§ **INSTRUCTION**
Repeat the lines below exactly as they appear, but leave out the images.

________________________

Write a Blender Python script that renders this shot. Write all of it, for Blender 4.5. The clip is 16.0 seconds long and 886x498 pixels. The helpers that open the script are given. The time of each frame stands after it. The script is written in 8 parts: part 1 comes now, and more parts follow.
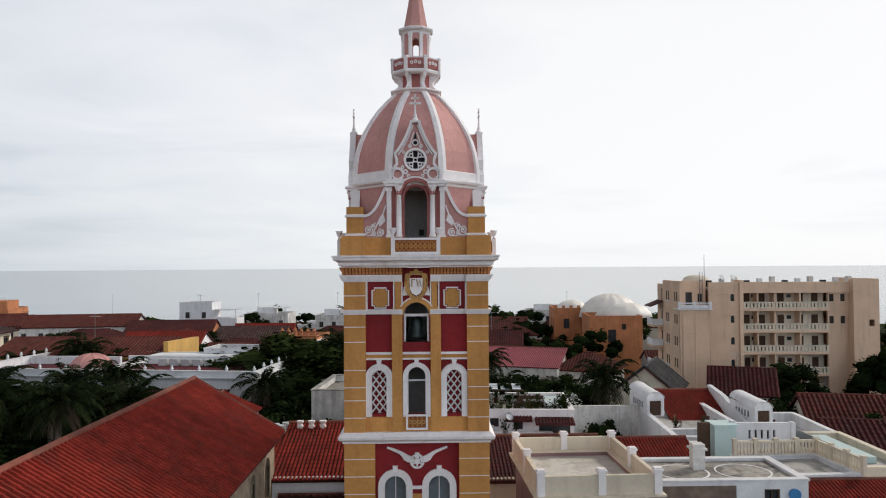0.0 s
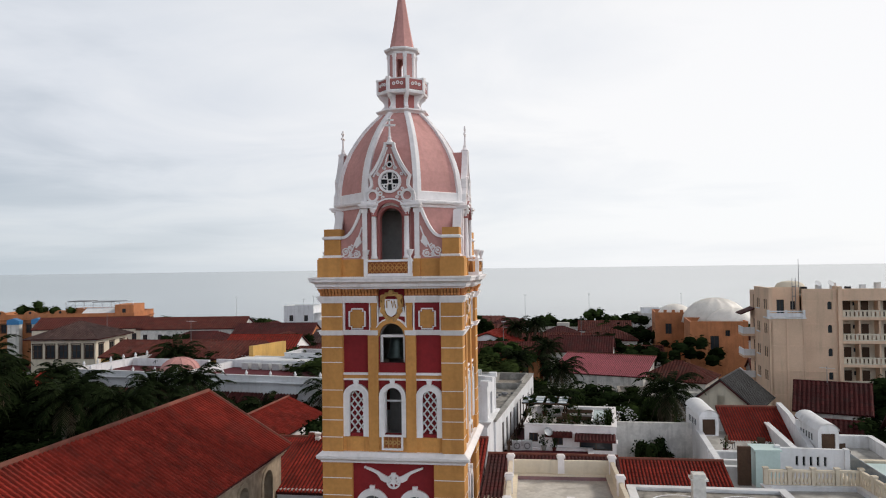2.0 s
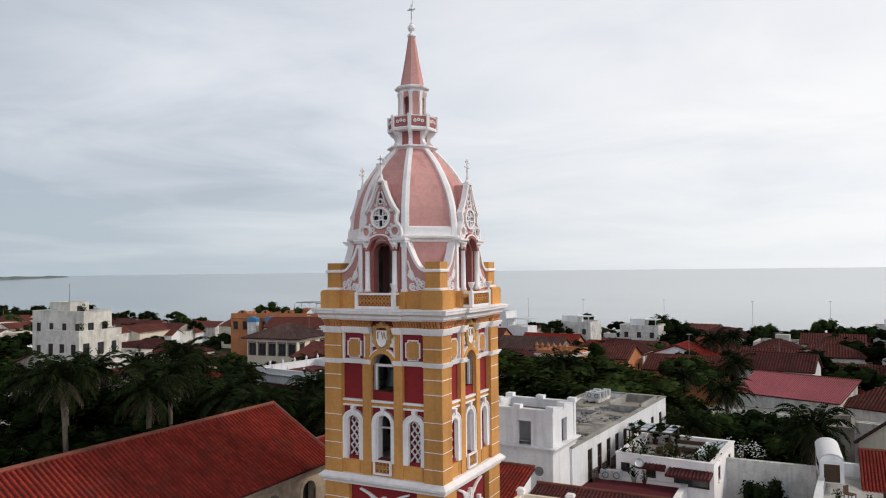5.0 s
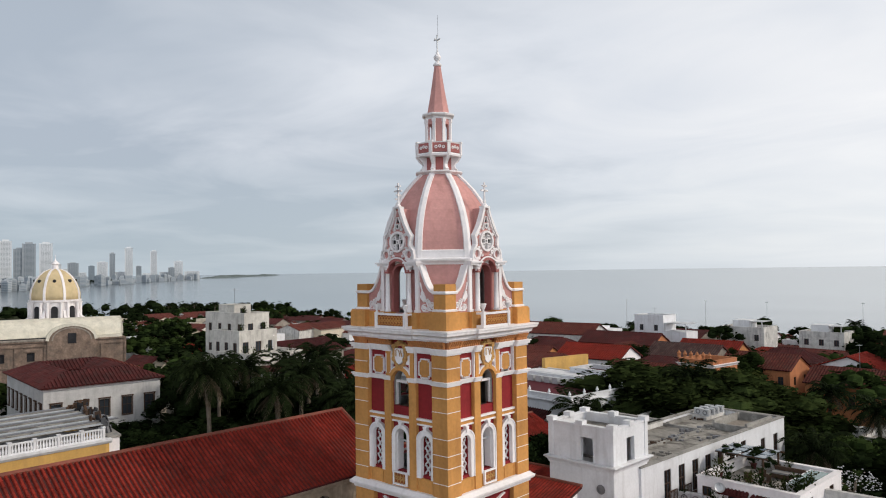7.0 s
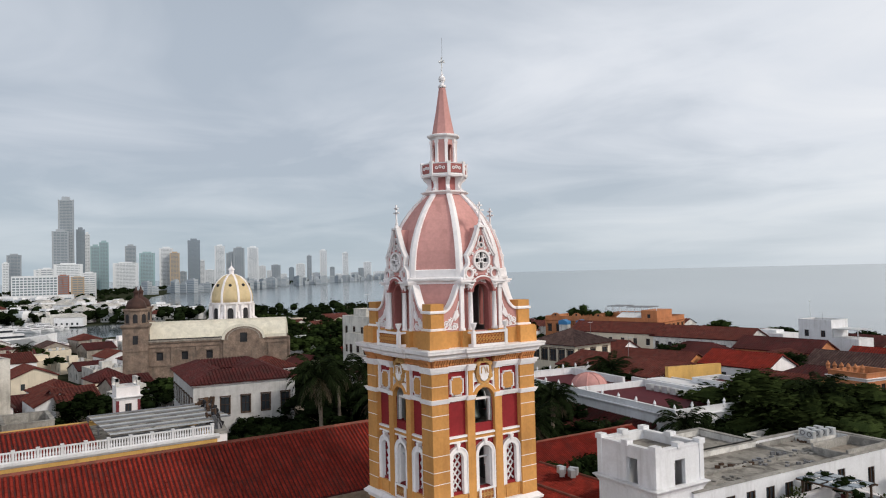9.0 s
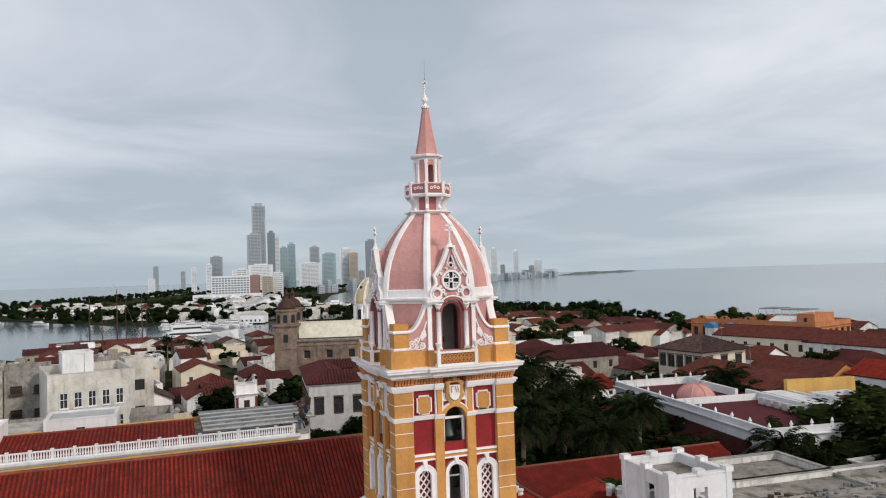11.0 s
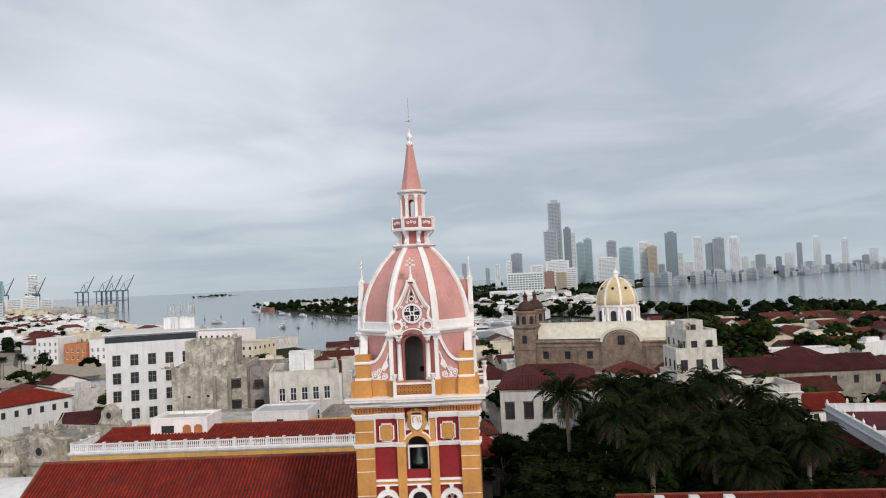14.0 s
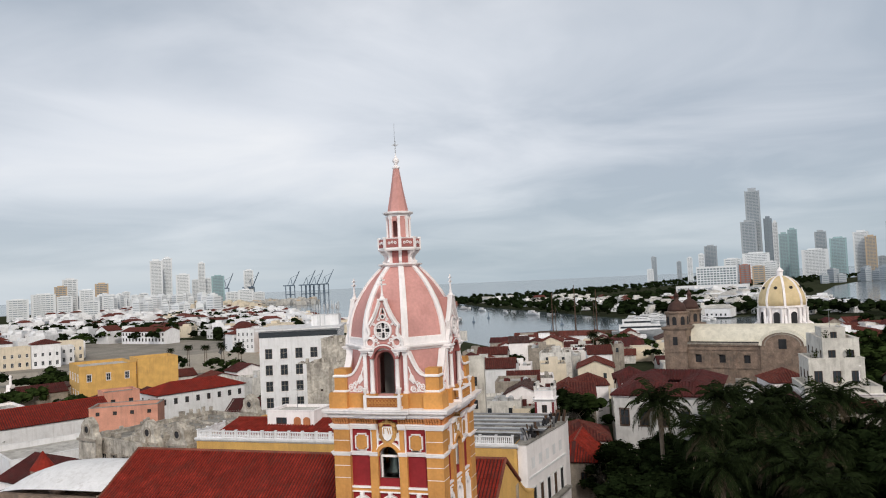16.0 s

________________________

§ **ANSWER IN FULL**
Write a Blender Python script that renders this shot. Write all of it, for Blender 4.5. The clip is 16.0 seconds long and 886x498 pixels. The helpers that open the script are given. The time of each frame stands after it. The script is written in 8 parts: part 1 comes now, and more parts follow.
0.0 s
2.0 s
5.0 s
7.0 s
9.0 s
11.0 s
14.0 s
16.0 s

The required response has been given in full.